One of the top-rated comments over there begins "I find this entire argument specious from the start. The phrase 'moral facts' is deliberately provocative...." I agree.
The second "I" in that is Ann Althouse. There may be some irony in her position. That is to say, she may agree that the phrase "moral facts" is deliberately provocative but think that's a good thing. (Why would someone putting an argument in a deliberately provocative way make it specious?)
It's a respectable position in philosophy to argue for moral realism and moral facts. There are people who teach ethics at universities who would disagree with you for arguing it but no would say you were being deliberately provocative just by bringing it up. That the person making the comment cited above does is telling. It's an attempt to delegitimize an argument so you don't have to actually argue against it. (Note also that the person who uses the word "specious" clearly doesn't have a clue what it means. To them "specious" is another way of saying this is obviously wrong and so are you if you believe it. That is bullying not argument.)
The piece that inspired the comment is (NYT link) here. Short version, the Common Core curriculum teaches children to treat all value claims as opinions. The writer pretty much demolishes this by showing that the distinction between truth and opinion behind this claim doesn't hold up.
The argument is advanced by Justin P. McBrayer who teaches ethics and philosophy of religion at Fort Lewis College in Durango, Colorado. You could say a lot about that. It's a liberal arts college away from Progressive Coastland.
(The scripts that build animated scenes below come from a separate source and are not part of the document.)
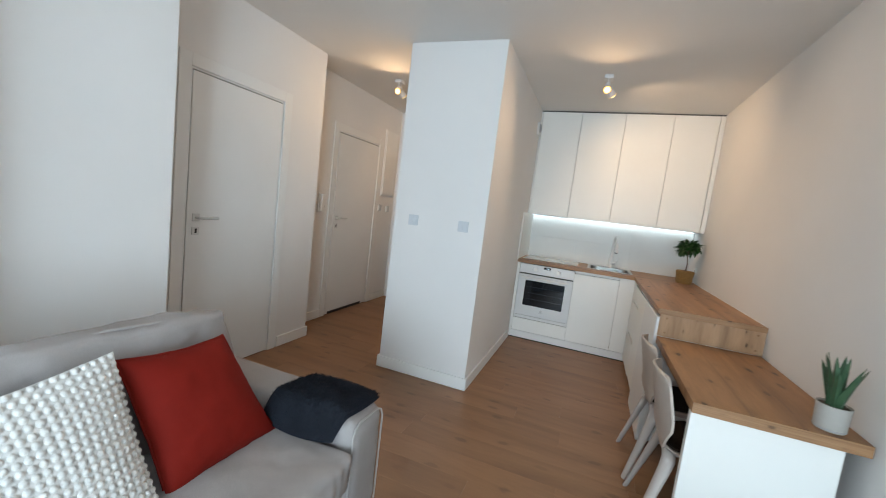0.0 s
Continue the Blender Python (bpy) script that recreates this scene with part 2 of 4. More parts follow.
def pane_glass():
    m, n, l, p = nodes_of("clear_pane")
    p.inputs["Base Color"].default_value = (1, 1, 1, 1)
    p.inputs["Roughness"].default_value = 0.0
    p.inputs["Transmission Weight"].default_value = 1.0
    p.inputs["IOR"].default_value = 1.45
    return m


def lattice_cloth():
    """Dusty rose cloth with a woven diamond lattice in dark red."""
    m, n, l, p = nodes_of("rose_lattice_cloth")
    tc, sep = n.new("ShaderNodeTexCoord"), n.new("ShaderNodeSeparateXYZ")
    l.new(tc.outputs["Object"], sep.inputs[0])

    def op(kind, a, b=None):
        k = n.new("ShaderNodeMath")
        k.operation = kind
        for s, v in zip(k.inputs, (a, b)):
            if v is None:
                continue
            if hasattr(v, "is_linked"):
                l.new(v, s)
            else:
                s.default_value = v
        return k.outputs[0]

    def band(sign):
        d = op("ADD", op("MULTIPLY", sep.outputs[0], 14.0), op("MULTIPLY", sep.outputs[1], 12.0 * sign))
        return op("LESS_THAN", op("ABSOLUTE", op("SUBTRACT", op("FRACT", d), 0.5)), 0.115)

    line = op("MAXIMUM", band(1), band(-1))
    v = coords(n, l)
    w = noise_tex(n, l, v, 350, 2)
    thread = ramp(n, l, w, ((0.3, (0.6, 0.6, 0.6)), (0.7, (1, 1, 1))))
    base = ramp(n, l, noise_tex(n, l, v, 20, 4), ((0.3, (0.130, 0.066, 0.060)), (0.7, (0.180, 0.098, 0.088))))
    c = mix(n, l, line, base, (0.070, 0.010, 0.012))
    l.new(mix(n, l, 0.5, c, thread, "MULTIPLY"), p.inputs["Base Color"])
    p.inputs["Roughness"].default_value = 0.9
    relief(n, l, p, op("ADD", line, op("MULTIPLY", w, 0.4)), 0.5, 0.004)
    return m


GLASS, LATTICE = pane_glass(), lattice_cloth()


# ---- building helpers ----
ORIGIN = {}


def thing(name, label, category, at=(0, 0, 0), group="", turn=0.0, tilt=(0, 0)):
    ob = new(name)
    ob.empty_display_size = 0.05
    ob.matrix_world = pose(at[0], at[1], at[2], tilt[0], tilt[1], turn)
    ORIGIN[ob] = Vector(at) if not (turn or tilt != (0, 0)) else Vector((0, 0, 0))
    return tagged(ob, label, category, group)


def part(name, bm, material, parent=None, label="", smooth=False):
    """Links a bmesh as one mesh object; its coordinates are the world's, or the parent's own where that is turned."""
    bm.normal_update()
    me = bpy.data.meshes.new(name)
    if parent is not None and parent in ORIGIN:
        bmesh.ops.translate(bm, verts=bm.verts, vec=-ORIGIN[parent])
    bm.to_mesh(me)
    bm.free()
    me.materials.append(material)
    if smooth:
        me.shade_smooth()
        me.set_sharp_from_angle(angle=radians(40))
    ob = new(name, me)
    if parent is not None:
        ob.parent = parent
        ORIGIN[ob] = ORIGIN.get(parent, Vector((0, 0, 0)))
    return tagged(ob, label)


def setting(name, bm, material, label, category):
    ob = part(name, bm, material)
    ORIGIN[ob] = Vector((0, 0, 0))
    return tagged(ob, label, category, "", "structure")


def box(x0, x1, y0, y1, z0, z1, bevel=0.0, seg=2, bm=None):
    bm = bm or bmesh.new()
    t = bmesh.new()
    bmesh.ops.create_cube(t, size=1)
    for v in t.verts:
        v.co = Vector(((x0 + x1) / 2 + v.co.x * (x1 - x0), (y0 + y1) / 2 + v.co.y * (y1 - y0), (z0 + z1) / 2 + v.co.z * (z1 - z0)))
    if bevel:
        bmesh.ops.bevel(t, geom=t.edges[:], offset=bevel, segments=seg, profile=0.5, affect="EDGES")
    return merge(bm, t)


def merge(bm, t):
    """Adds the bmesh t to bm."""
    where = {v: bm.verts.new(v.co) for v in t.verts}
    for f in t.faces:
        bm.faces.new([where[v] for v in f.verts])
    t.free()
    return bm


def boxes(rows, bevel=0.0, seg=2):
    bm = bmesh.new()
    for r in rows:
        box(*r, bevel, seg, bm)
    return bm


def lathe(profile, seg=24, at=(0, 0, 0)):
    """Turned shape round the upright axis from (radius, height) rows; rows of radius 0 close it."""
    bm = bmesh.new()
    rings = []
    for r, z in profile:
        if r < 1e-6:
            rings.append([bm.verts.new((at[0], at[1], at[2] + z))])
        else:
            rings.append([bm.verts.new((at[0] + r * math.cos(2 * math.pi * i / seg), at[1] + r * math.sin(2 * math.pi * i / seg), at[2] + z)) for i in range(seg)])
    for a, b in zip(rings, rings[1:]):
        for i in range(seg):
            j = (i + 1) % seg
            q = [a[i % len(a)], a[j % len(a)], b[j % len(b)], b[i % len(b)]]
            q = list(dict.fromkeys(q))
            if len(q) > 2:
                bm.faces.new(q)
    bmesh.ops.recalc_face_normals(bm, faces=bm.faces)
    return bm


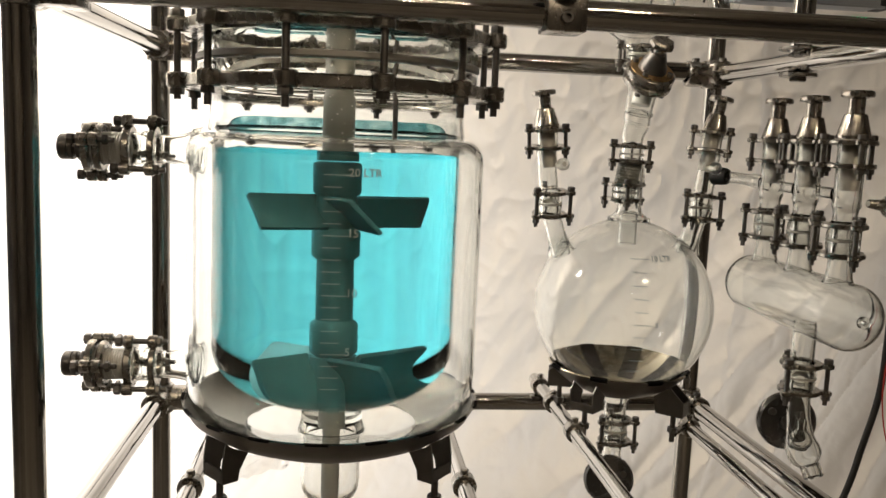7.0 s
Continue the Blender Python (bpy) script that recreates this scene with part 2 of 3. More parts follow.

The people who teach and attend such colleges aren't conservatives but neither are they attuned to the Jesuitical style of argument that is so valued by the sort of people who read the New York Times. (I'm being deliberately provocative.) Outside of that rather narrow cultural viewpoint, McBrayer's approach to ethics is something that would evoke no surprise or shock.
There is a philosophical position and, it's a respectable one, that argues that all moral views are just opinion. It's called emotivism. It claims that all moral views amount to, "I do/don't do this and think you should do/not do too". Or, as it is sometimes put, all moral arguments amount expressions of approval or disapproval: "Yay for compassion and boo for murder."
It's rather surprising that this one moral viewpoint is implicit in Common Core curriculum. I hadn't realized that one of the objectives of Common Core was to impose a particular kind of morality on every child. (I'm being deliberately provocative again.)
Emotivism is a respectable view, meaning no one in a philosophy department will call you crazy for trying to argue it, but it is also true that, for reasons that McBrayer exploits well in his NYT piece; it is impossible to argue emotivism without linguistic incoherence. I say "linguistic" rather than "logical" because the result of trying to argue emotivism is to render the key terms we use in moral argument meaningless. (There is a huge difference between arguing that it is very difficult to determine whether any or all moral claims are true or false and simply saying that there can be no moral facts.)
It's interesting then that emotivism has become the dominant moral view argument of the sort of people who read the New York Times. I changed "view" to "argument" because I'm pretty certain they are hypocrites on this. If an NYT reader was arguing with a rapist she would not accept even for a second his or her contention that her claim that "rape is wrong" was being just a matter of opinion and that claiming otherwise was deliberately provocative. She would treat it as an incontestable moral fact. Confronted with the example of countries where rape is not treated as a serious crime, no NYT reader would accept the claim that people in these other countries simply see things differently.
Why do intelligent people instinctively embrace a position that can't be argued for in any plausible way? I think we can get an answer to that by taking a little challenge. Open a file and type out a list of your moral facts. This isn't a test and no one is going to hold you to it. If you prefer, type out a list of things that you might consider as possible candidates to be moral facts but you are reserving your judgment about whether they actually are for now. I think you'll find that every single one of your moral facts is a rule combined with an explicit or implicit claim that anyone who happened to find your list and read it has a duty to obey that rule.
That's why the notion that there might be moral facts scares us.